Goal of the exercise:
Identify and reproduce every line holding the string "category".

Source data:

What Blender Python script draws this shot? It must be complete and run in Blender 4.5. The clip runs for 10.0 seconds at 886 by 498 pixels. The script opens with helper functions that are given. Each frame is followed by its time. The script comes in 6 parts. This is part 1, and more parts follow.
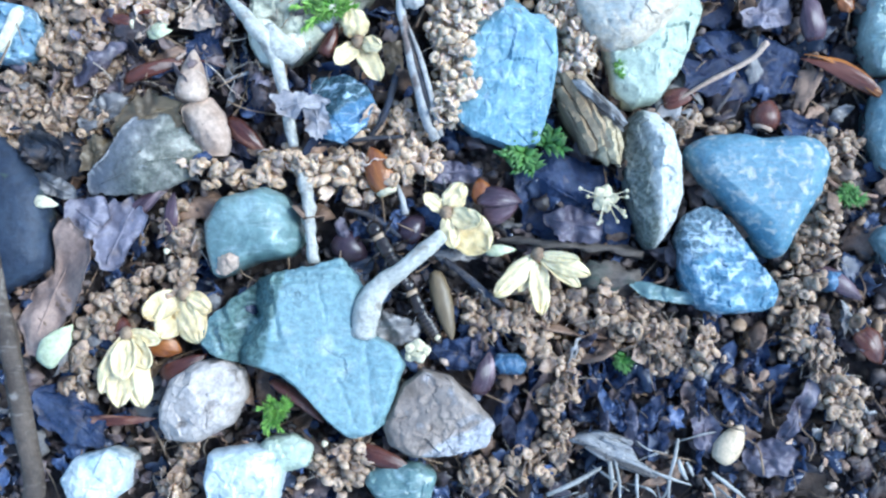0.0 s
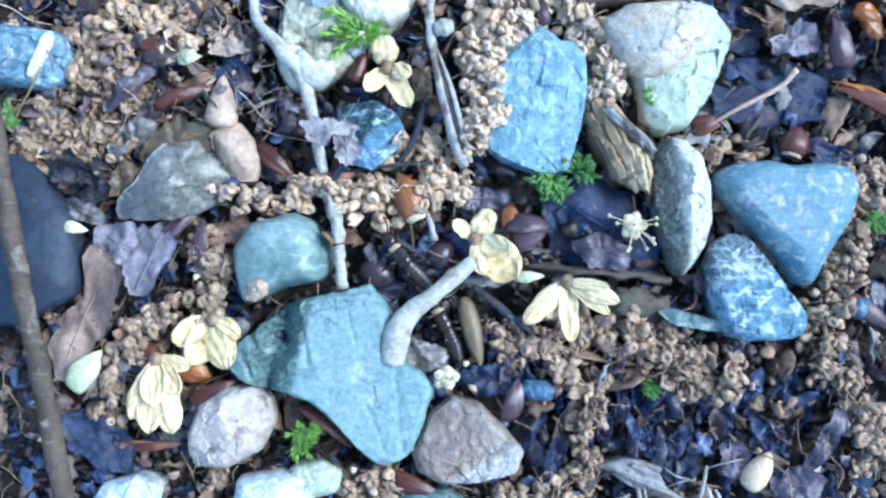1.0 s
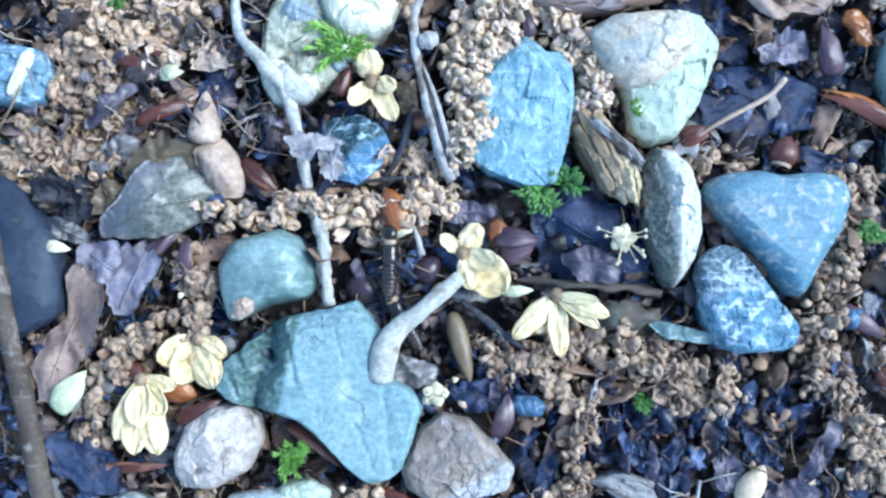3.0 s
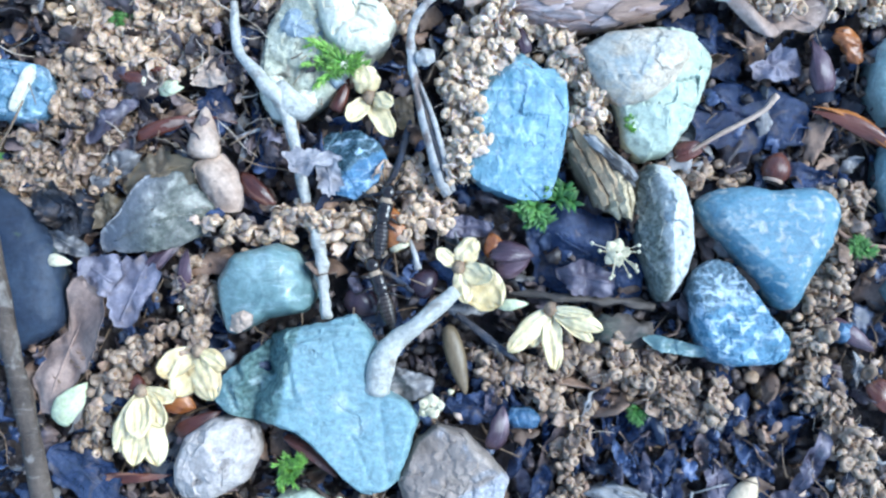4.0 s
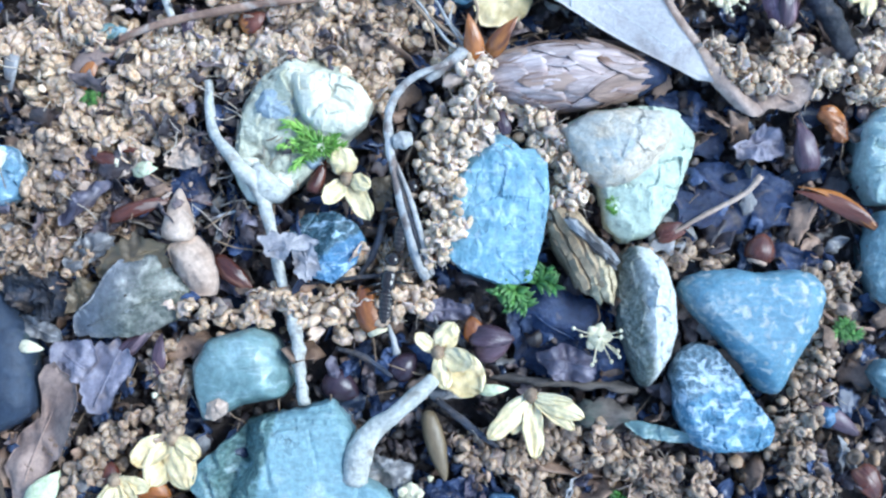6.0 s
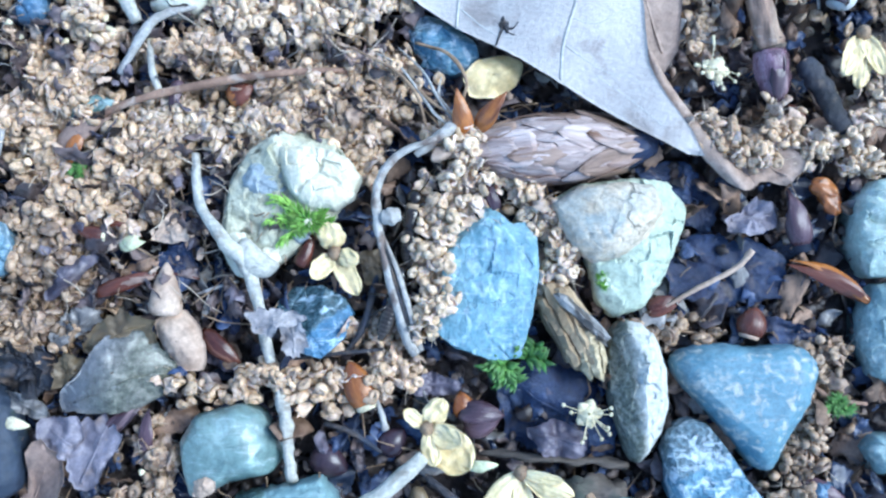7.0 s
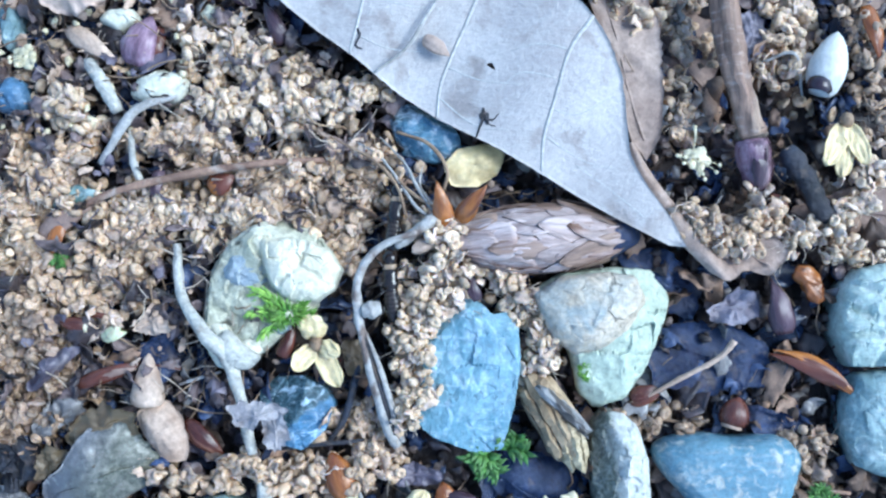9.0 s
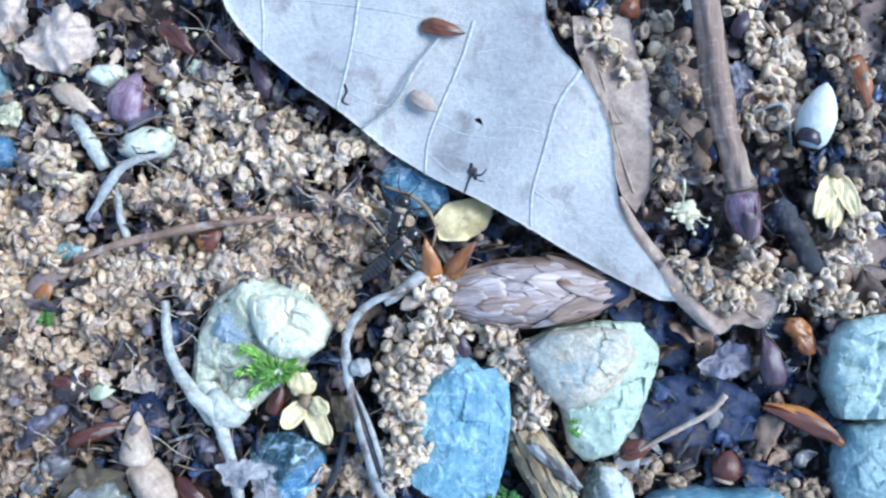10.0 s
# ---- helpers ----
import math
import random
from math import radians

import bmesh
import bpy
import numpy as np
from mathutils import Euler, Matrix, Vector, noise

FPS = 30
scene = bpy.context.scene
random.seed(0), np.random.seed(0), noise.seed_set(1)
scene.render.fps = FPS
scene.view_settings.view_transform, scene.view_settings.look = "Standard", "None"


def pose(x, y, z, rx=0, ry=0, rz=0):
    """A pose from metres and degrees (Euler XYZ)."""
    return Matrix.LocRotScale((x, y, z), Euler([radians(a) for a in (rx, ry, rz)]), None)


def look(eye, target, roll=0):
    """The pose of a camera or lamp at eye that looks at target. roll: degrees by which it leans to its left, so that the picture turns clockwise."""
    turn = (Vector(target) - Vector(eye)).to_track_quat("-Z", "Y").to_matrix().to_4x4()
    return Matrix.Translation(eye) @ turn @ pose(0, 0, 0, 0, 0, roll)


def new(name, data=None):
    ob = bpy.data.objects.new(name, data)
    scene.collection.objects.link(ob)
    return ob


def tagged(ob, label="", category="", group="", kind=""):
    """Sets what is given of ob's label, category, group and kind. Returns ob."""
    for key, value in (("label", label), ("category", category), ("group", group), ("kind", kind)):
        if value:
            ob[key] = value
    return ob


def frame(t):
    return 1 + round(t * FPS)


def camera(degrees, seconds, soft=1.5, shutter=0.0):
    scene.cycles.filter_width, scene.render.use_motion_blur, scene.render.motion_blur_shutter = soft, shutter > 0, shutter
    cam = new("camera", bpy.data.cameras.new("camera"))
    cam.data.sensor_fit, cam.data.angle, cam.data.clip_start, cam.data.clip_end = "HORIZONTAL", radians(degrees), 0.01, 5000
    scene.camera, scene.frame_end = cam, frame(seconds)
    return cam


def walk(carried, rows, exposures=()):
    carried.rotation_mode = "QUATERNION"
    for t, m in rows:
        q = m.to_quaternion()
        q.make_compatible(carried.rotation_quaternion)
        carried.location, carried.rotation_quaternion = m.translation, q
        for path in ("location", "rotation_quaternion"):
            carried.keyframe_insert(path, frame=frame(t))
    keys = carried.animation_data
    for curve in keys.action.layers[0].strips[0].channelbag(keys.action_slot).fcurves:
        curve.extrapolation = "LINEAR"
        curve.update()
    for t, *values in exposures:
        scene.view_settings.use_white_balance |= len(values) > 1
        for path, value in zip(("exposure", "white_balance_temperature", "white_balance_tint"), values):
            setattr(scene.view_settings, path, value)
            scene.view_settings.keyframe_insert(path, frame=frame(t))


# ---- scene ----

Response:
def tagged(ob, label="", category="", group="", kind=""):
    """Sets what is given of ob's label, category, group and kind. Returns ob."""
    for key, value in (("label", label), ("category", category), ("group", group), ("kind", kind)):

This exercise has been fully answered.